別の言い方をすると、社会ってのは人間が客観的に捉えられるもの、「外」に「対象物」としてれっきとしてドーーーンと存在しているよね、という世界観。禅仏教や脱構築などとは鮮やかなコントラストを奏でる理論。

組織心理学の前身である「サイエンティフィック・マネージメント」の祖と言われるフレデリック・テイラーは、1つの製品を作り上げるための様々な行程作業を緻密に分析し、以前は統一されていなかった労働者の仕事に作業内容、労働時間、クオリティーなどの標準を設定し、上から管理することによって作業効率をあげていくというシステムを導入しました。

機能主義に根ざした組織論の大前提は「組織というのは時間と共に拡大し、また、競争の中で生き延びていかなければならない」。これは組織論ができた資本主義最盛期の20世紀は有効な価値観だったでしょう。でも、今、実際に世の中で起こっていることは、チームベース/プロジェクトベースの仕事の仕方だったり、テクノロジーを駆使して地理的/時間的距離を縮め、国や文化を越えたところでビジネスが生まれていたり、ソーシャルメディアの躍進による個人の台頭であったりで、これまでの巨大な組織がその目的遂行のために集団を管理していくという形からは離れていっており、より多くの点が線で縦横無尽に結ばれていくネットワーク型の組織体系が増えつつあります。成功例かどうかはまだ実験段階でわかりませんが、EUだってその例。国家のボーダーを越えて経済的、社会的リソースを運搬、共有し合っている。
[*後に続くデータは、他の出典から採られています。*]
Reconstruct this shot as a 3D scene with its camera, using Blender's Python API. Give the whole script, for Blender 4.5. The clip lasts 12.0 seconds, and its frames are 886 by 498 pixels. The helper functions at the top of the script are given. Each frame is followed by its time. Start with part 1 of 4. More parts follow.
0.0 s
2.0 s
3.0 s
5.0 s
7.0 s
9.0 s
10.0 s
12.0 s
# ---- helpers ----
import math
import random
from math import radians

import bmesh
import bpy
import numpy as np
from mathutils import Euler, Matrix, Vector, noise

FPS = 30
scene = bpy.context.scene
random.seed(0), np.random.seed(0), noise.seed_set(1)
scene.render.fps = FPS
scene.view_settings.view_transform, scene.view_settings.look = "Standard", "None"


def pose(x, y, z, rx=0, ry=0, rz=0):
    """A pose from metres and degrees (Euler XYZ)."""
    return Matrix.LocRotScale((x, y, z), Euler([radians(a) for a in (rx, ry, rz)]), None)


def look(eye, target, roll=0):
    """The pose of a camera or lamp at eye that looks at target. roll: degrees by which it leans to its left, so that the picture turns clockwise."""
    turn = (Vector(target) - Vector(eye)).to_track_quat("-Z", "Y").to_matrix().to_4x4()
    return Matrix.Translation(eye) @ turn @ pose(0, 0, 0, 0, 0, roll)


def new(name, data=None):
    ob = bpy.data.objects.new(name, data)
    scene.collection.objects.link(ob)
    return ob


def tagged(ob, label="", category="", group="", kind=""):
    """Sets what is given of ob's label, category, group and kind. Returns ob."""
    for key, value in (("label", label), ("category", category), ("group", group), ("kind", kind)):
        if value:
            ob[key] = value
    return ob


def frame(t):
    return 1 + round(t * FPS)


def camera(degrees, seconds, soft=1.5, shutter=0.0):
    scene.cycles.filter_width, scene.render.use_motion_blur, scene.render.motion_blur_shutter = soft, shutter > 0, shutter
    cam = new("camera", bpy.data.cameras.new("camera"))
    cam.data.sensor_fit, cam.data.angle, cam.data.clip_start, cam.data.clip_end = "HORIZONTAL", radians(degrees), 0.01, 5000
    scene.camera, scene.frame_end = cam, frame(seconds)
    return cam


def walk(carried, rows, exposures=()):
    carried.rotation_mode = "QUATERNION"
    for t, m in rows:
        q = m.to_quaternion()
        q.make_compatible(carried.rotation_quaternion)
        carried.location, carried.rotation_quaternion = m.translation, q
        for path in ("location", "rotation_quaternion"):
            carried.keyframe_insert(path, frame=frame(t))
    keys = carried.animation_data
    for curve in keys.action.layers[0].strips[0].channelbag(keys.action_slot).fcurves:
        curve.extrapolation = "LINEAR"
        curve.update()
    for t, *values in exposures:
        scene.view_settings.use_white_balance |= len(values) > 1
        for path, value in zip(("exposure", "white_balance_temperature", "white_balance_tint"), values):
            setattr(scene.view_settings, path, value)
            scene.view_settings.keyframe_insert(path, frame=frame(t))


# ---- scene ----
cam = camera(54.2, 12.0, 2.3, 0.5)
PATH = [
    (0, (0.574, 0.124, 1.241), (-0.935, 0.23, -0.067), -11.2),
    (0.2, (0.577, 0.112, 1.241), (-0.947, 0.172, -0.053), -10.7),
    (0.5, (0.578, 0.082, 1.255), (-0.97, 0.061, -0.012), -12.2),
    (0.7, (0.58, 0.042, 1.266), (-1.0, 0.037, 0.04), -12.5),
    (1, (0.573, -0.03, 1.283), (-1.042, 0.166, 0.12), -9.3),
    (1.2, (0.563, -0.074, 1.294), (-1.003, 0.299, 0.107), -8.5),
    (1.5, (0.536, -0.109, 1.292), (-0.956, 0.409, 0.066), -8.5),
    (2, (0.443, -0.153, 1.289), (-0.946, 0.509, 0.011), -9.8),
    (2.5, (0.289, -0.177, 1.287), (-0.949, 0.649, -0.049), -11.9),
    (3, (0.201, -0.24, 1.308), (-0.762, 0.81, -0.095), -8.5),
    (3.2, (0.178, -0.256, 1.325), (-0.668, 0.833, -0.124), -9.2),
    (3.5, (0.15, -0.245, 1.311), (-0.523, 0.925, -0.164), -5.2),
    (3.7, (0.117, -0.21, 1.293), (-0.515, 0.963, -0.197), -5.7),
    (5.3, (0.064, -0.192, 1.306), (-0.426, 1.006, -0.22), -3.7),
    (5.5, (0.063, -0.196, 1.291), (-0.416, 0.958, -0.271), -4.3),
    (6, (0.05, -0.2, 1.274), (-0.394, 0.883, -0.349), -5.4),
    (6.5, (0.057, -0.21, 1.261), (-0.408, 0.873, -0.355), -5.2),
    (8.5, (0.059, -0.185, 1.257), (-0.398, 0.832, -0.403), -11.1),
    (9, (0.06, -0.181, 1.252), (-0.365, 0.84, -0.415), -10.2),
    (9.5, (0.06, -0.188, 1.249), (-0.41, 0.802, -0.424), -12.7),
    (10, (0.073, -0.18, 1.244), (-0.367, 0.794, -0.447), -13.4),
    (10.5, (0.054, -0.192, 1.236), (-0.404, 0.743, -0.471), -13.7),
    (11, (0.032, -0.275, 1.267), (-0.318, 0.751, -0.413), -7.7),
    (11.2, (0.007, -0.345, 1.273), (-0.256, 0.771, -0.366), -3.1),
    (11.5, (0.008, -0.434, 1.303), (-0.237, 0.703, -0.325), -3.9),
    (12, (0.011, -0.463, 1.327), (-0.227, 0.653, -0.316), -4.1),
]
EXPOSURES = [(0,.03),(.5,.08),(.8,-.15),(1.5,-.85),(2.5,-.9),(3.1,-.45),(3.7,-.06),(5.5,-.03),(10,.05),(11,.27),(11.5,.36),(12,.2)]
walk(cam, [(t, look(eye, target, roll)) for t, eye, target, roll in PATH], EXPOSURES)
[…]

チームベース/プロジェクトベースの働き方という点で言えば、プロジェクトが終わったら契約は終わり、そのチームは解散、自分の仕事も終わります。つまり、半永久的に規模を拡大し生き残っていかなければならないという、組織論がこれまで疑問視してこなかった命題は揺らぎ始めている。

そこで私がでっち上げた新しい組織論は「組織は死んでもいい」。別に社員数が数百人、数千人にならなくたって、店舗数増やさなくたって、自社ビル持たなくたって、上場しなくたって、目的が終わったら「会社は今日で終了です!」とか言っちゃう企業ができてもいいじゃないか。